Going to school at Northwestern meant I was around a lot of very pious people. That wasn’t a huge deal most of the time, but every once in a while the folks I was around couldn’t shut off the Jesus talk for even five minutes and actually deal with a human problem staring them in the face. I cannot even count the number of times that I asked people for advice or counsel on matters and got the response, “Well, have you brought your concerns to God?” I know these people meant well, but their advice could not have been worse in that situation. Along with not helping at all, it served to make me– and others like me– feel spiritually inferior. Instead of having the apparent broadband connection to Jesus that my classmates had I felt like I was stuck using dial-up, and it would have been really helpful to have support staff there willing to walk me through things. Instead I got the Christian equivalent of, “Is the power on?”

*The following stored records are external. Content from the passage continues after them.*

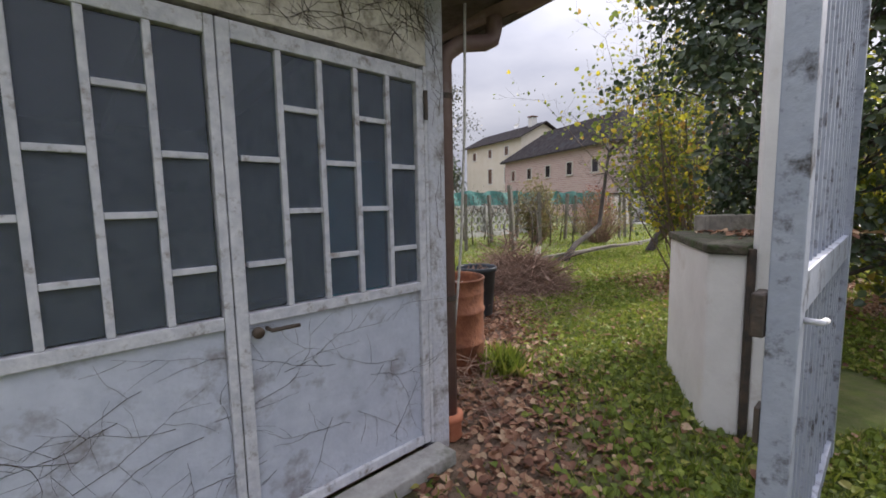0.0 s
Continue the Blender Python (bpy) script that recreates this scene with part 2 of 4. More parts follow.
M["evergreen"] = leaf_mat("dark_evergreen_leaves", [(0, (0.025, 0.045, 0.022)), (0.6, (0.055, 0.085, 0.04)), (1, (0.13, 0.16, 0.07))], 0.3, 0.4)
M["green_shrub"] = leaf_mat("green_shrub_leaves", [(0, (0.035, 0.065, 0.025)), (0.6, (0.07, 0.12, 0.04)), (1, (0.18, 0.22, 0.06))], 0.35, 0.5)
M["conifer"] = leaf_mat("conifer_needles", [(0, (0.012, 0.028, 0.018)), (1, (0.035, 0.06, 0.035))], 0.1, 0.95)
M["conifer"].node_tree.nodes["Principled BSDF"].inputs["Specular IOR Level"].default_value = 0.1
M["pale_leaf"] = leaf_mat("pale_autumn_leaves", [(0, (0.12, 0.12, 0.05)), (0.6, (0.24, 0.22, 0.09)), (1, (0.35, 0.28, 0.12))], 0.4)
M["grey_leaf"] = leaf_mat("grey_green_leaves", [(0, (0.07, 0.08, 0.06)), (1, (0.20, 0.20, 0.16))], 0.3)
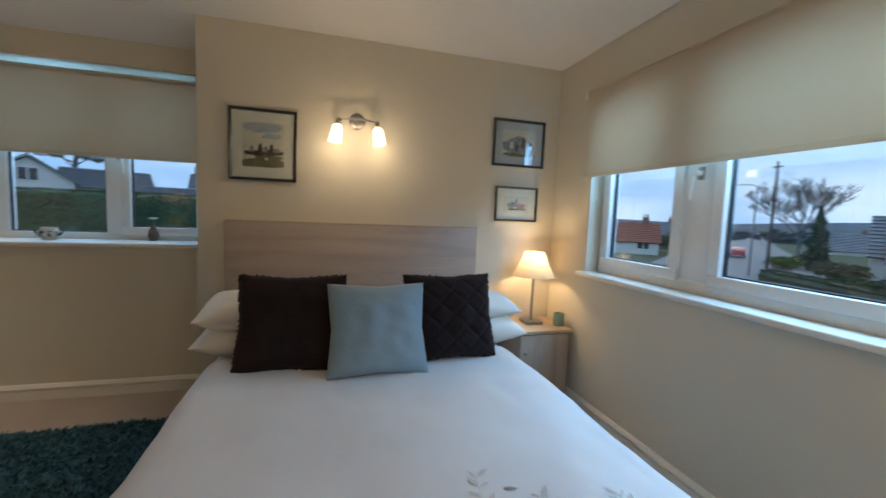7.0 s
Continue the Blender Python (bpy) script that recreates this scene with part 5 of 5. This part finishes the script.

If I’m honest I’m as guilty of this as anyone else, my example is used as a convenient illustration. It is much harder to give a person a few minutes of time and engage with them honestly. The temptation is always to reply with a prepackaged answer. Sometimes the solution is not more of heaven; instead you need to come down out of the clouds and get dirty dealing with human problems. It is messier and more difficult, but ultimately much healthier.